We walked down Fifth Avenue toward Washington Square Park, one of the snazziest stretches in the city, while Gallagher hammered home the point that Greenwich Village wasn't always the gentrified wonderland it is today. It was first seized from Native Americans by the Dutch, who turned the pasture into tobacco plantations and leased the land below Washington Square Park to freed black farmers to buffer themselves against the tribes they pissed off next door.
The village turned into a quaint country suburb under the English, and, after the American Revolution, a popular spot for a patrician's summer home, given the good breeze. Manhattan is one long hill — the farther up the island they built, the farther they got from the commotion of New York City, which had been expanding from Wall Street, the original city limit. By the 1820s, this area was the place to be to outlast yellow fever. By 1827, the Land of the Blacks, which was concentrated around Minetta Lane, had developed into a strong African American community. (Take that, New Amsterdam.)
Then came the Industrial Revolution. As the gentry drifted uptown, village plots were divided and warehouses were built to accommodate the massive influx of Irish and Italian immigrants. Little Italy used to stretch from Mulberry to the Hudson River. In the West Village, we stood in Father Demo Square, staring up at Our Lady of Pompeii Church, while Gallagher told us about Charlie Zito's (closed since 2004), which used to ship bread to Sinatra in Vegas. I couldn't believe I had overlooked the signs.
As the 19th century turned into the 20th, the village became an incubator for counter-cultural happenings. Experimental theaters, avant-garde galleries, and small-press publishers started to pop up. Mark Twain, Herman Melville, and Edgar Allen Poe lived in the village and took summer vacations in Brooklyn Heights, once an elevated countryside escape.

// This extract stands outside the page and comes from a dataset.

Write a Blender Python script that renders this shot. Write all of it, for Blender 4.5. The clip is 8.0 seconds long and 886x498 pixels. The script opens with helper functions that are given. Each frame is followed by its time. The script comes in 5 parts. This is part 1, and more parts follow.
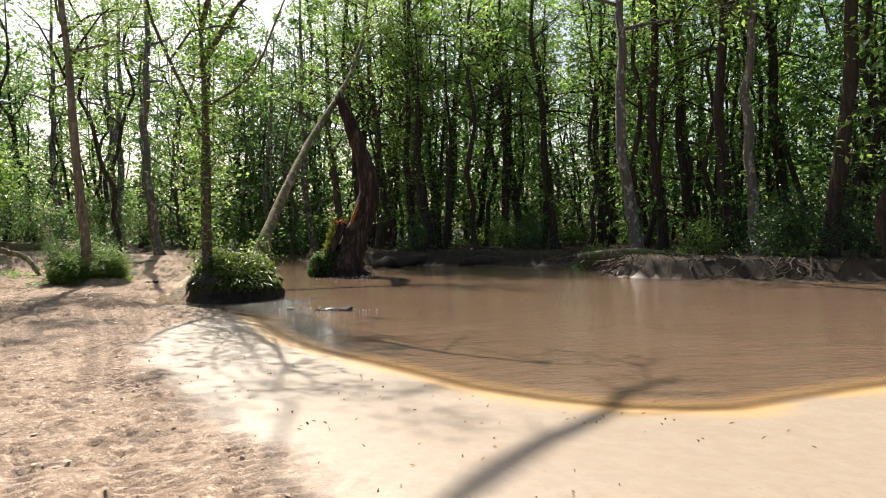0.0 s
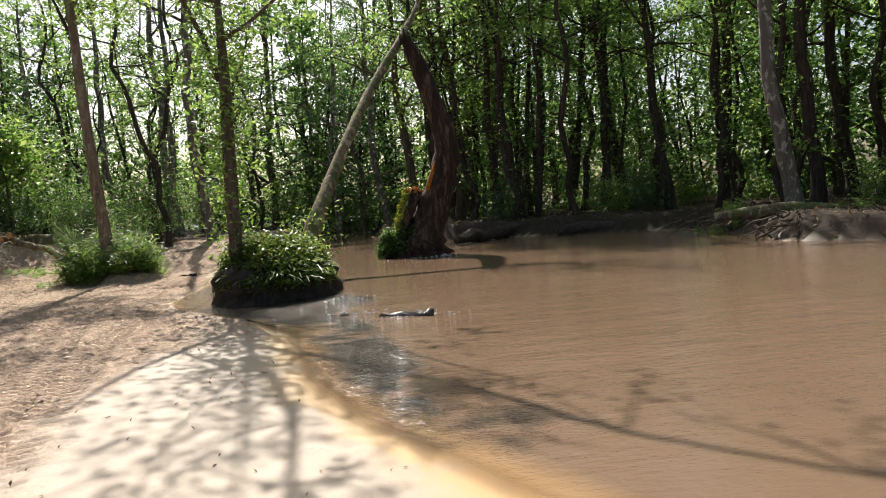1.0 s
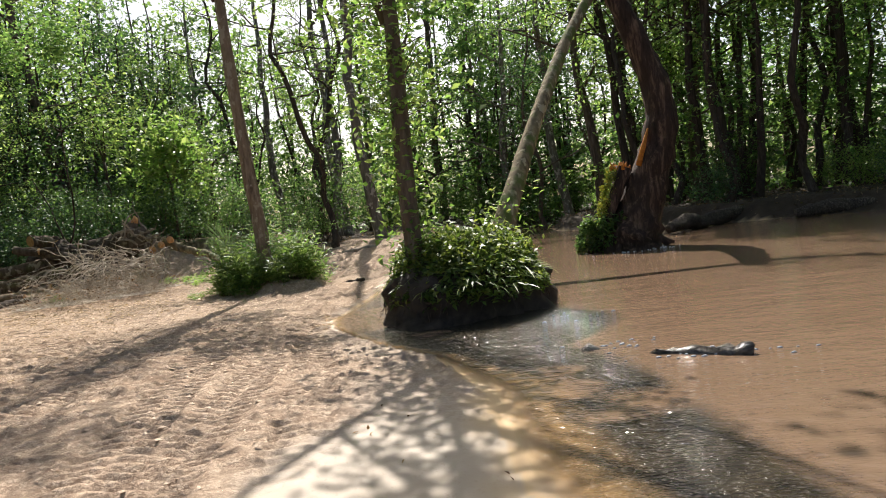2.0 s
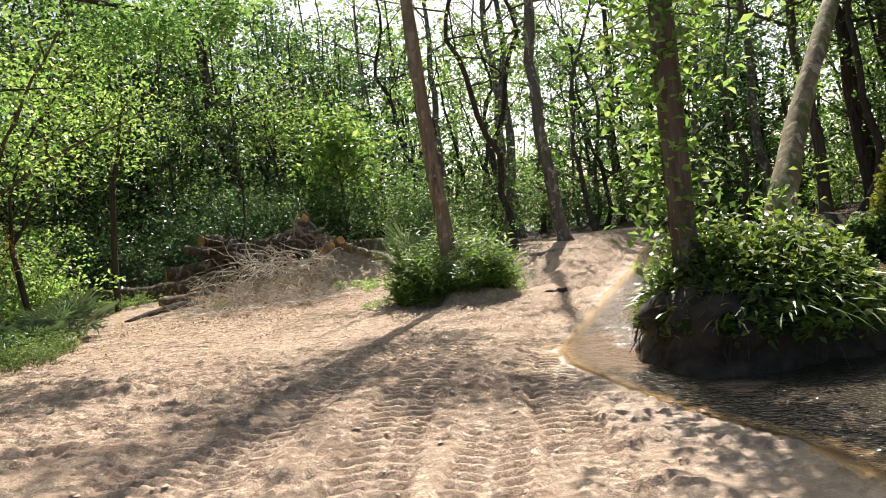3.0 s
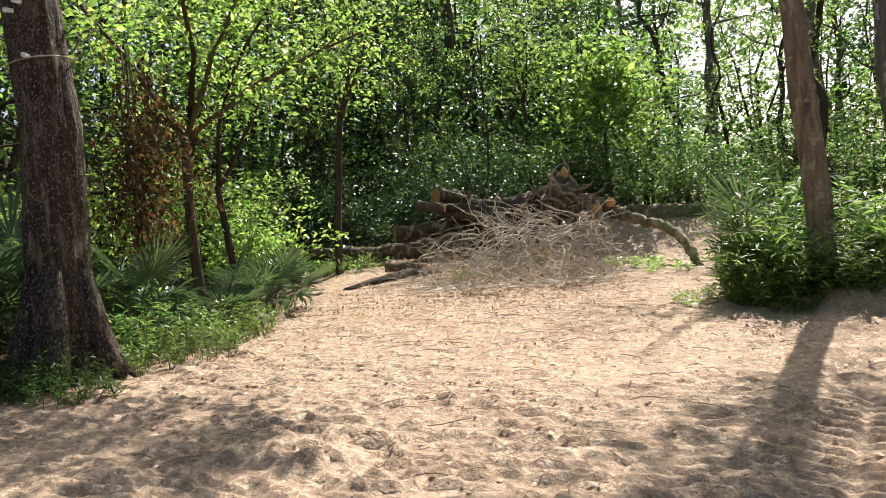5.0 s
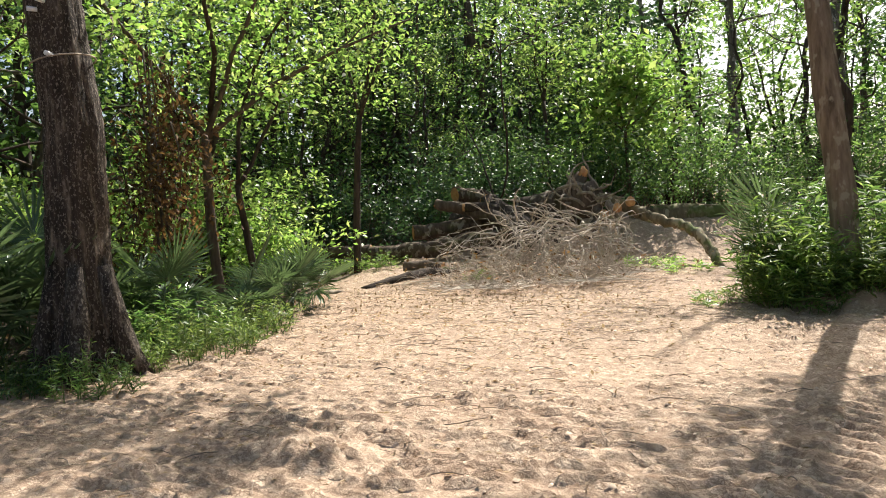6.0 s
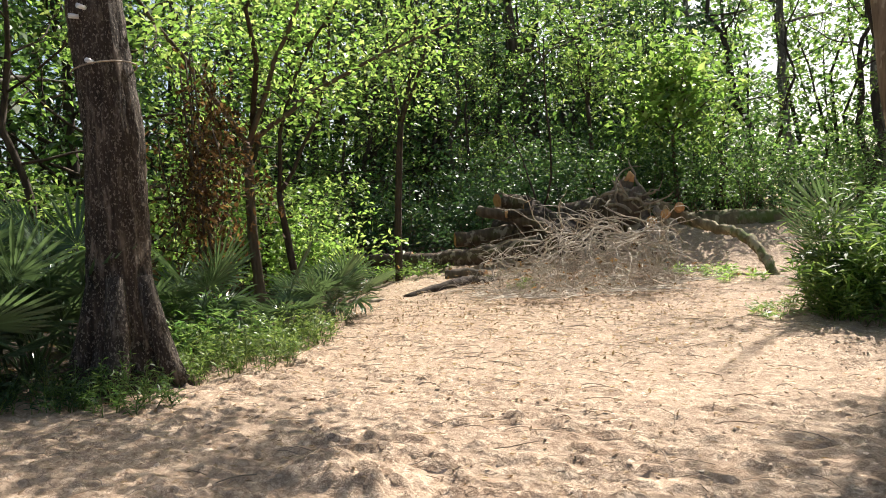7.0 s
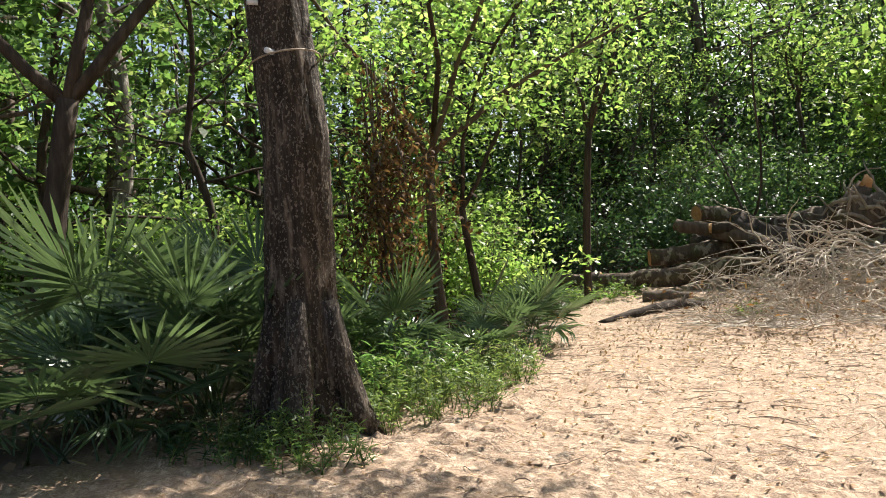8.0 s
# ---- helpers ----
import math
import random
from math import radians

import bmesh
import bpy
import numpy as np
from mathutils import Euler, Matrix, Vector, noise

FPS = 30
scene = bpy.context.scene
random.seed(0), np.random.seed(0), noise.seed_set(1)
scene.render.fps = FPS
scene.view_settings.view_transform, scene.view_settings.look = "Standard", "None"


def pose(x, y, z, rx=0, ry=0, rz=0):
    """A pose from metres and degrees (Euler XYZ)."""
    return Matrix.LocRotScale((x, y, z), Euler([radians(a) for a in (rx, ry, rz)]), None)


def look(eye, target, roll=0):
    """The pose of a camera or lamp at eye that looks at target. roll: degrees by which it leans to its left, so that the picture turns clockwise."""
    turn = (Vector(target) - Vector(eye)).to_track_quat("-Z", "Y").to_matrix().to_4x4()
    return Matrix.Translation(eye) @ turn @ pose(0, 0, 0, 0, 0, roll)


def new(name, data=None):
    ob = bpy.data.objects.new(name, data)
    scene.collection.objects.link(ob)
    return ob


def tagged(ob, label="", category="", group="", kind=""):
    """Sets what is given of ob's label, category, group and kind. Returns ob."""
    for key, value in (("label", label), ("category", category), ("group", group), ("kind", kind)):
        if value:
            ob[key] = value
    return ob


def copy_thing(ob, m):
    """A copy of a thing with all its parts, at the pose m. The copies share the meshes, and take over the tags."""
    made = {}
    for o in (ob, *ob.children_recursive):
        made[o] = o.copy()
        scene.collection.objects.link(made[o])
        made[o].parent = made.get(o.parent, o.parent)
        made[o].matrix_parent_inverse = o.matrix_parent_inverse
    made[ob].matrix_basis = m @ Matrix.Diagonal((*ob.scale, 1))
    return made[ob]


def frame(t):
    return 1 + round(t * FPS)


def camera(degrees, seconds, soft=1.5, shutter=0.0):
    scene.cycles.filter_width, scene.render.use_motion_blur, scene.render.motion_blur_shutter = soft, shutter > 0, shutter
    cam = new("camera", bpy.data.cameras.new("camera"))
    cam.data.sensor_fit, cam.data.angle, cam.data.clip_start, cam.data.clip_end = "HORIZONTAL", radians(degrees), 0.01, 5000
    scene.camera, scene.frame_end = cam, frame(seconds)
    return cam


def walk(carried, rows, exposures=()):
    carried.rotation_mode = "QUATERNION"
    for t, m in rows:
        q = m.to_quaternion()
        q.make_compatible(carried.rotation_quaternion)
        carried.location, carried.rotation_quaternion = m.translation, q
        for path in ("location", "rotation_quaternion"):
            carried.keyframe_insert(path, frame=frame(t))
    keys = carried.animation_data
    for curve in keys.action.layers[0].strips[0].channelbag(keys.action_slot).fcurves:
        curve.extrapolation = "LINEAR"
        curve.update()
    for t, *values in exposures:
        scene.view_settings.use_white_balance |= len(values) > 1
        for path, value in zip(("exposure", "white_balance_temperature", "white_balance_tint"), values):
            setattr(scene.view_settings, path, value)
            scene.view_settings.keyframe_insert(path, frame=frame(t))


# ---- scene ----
cam = camera(62.0, 8.0, soft=1.0)
PATH = [
    (0, (-0.165, -0.798, 1.710), (0.448, 1.105, 1.653), -1.0),
    (0.5, (0.494, 2.182, 1.610), (1.000, 4.114, 1.503), -2.8),
    (1, (0.911, 4.673, 1.569), (1.314, 6.628, 1.441), -4.2),
    (1.5, (0.824, 6.971, 1.506), (1.036, 8.956, 1.384), -5.5),
    (2, (0.448, 9.011, 1.432), (0.418, 11.008, 1.328), -6.7),
    (2.2, (0.259, 9.702, 1.422), (0.126, 11.695, 1.332), -6.9),
    (3.3, (-1.461, 12.991, 1.396), (-1.993, 14.918, 1.359), -6.2),
    (3.5, (-1.920, 13.831, 1.367), (-2.520, 15.738, 1.324), -6.1),
    (4, (-2.965, 15.243, 1.313), (-3.760, 17.077, 1.250), -4.9),
    (4.5, (-3.448, 15.802, 1.321), (-4.372, 17.574, 1.250), -4.0),
    (6, (-3.468, 15.883, 1.308), (-4.499, 17.595, 1.235), -3.3),
    (6.5, (-3.469, 15.907, 1.312), (-4.528, 17.602, 1.245), -3.3),
    (7, (-3.647, 16.075, 1.335), (-4.769, 17.731, 1.284), -3.4),
    (7.5, (-4.032, 16.380, 1.339), (-5.305, 17.923, 1.325), -3.3),
    (8, (-4.846, 16.786, 1.329), (-6.295, 18.165, 1.361), -3.9),
]
EXPOSURES = [(0.0, 0.58), (1.2, 0.5), (2.0, 0.58), (3.5, 0.86), (6.5, 0.88), (8.0, 0.96)]
walk(cam, [(t, look(eye, target, roll)) for t, eye, target, roll in PATH], EXPOSURES)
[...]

But it wasn't until after the tragedy of the Triangle Shirtwaist Factory fire (on Greene and Broadway), the bloom of the middle class (workers rights!), the post-WWII exodus of the textile industry from Soho, and the ensuing availability of affordable loft housing that the bohemians (read: poor artists) we're all familiar with entered the scene.
It was cheap in Greenwich Village back in the day. Cheap enough for artists to comfortably chit-chat the day away at Caffe Reggio. We got the low-down while walking by those sex shops on Sixth Ave. and West 4th: a tab of LSD used to be 75 cents, a pitcher of beer was $1, an ounce of weed, $14. We paused in front of Bob Dylan's old apartment (161 West 4th St.; top floor), which cost him $19 a month.
We stopped again on Macdougal Street, down the block from the trendy sensation that is by Chloe, where I had flashbacks of a New York era I didn't even live through. The street fashion when Mamoun's falafel cost 25 cents. The smokey nights when young Jimi Hendrix played at Cafe Wha? The responses Steven Stills (of Crosby, Stills & Nash) would get when he used to busk for hours just to get enough money for a hot slice.
I had a similar experience on Bedford Street, where I often find myself dodging tourists taking photos of the building depicted in Friends. Gallagher gave us plenty of other things to point at: An apartment that was used by the CIA to dose alcoholics with acid in hopes of developing truth serum (81 Bedford); the oldest extant house in Greenwich Village (77 Bedford); Cary Grant's old crash pad (75 Bedford).
The last stop on our tour was Morton Street, a mostly residential block I never payed much attention to — where Eliott Gould used to play stickball while his wife, Barbra Streisand, looked on from their apartment window. Funny how picturing an old street scene can make a neighborhood feel like new.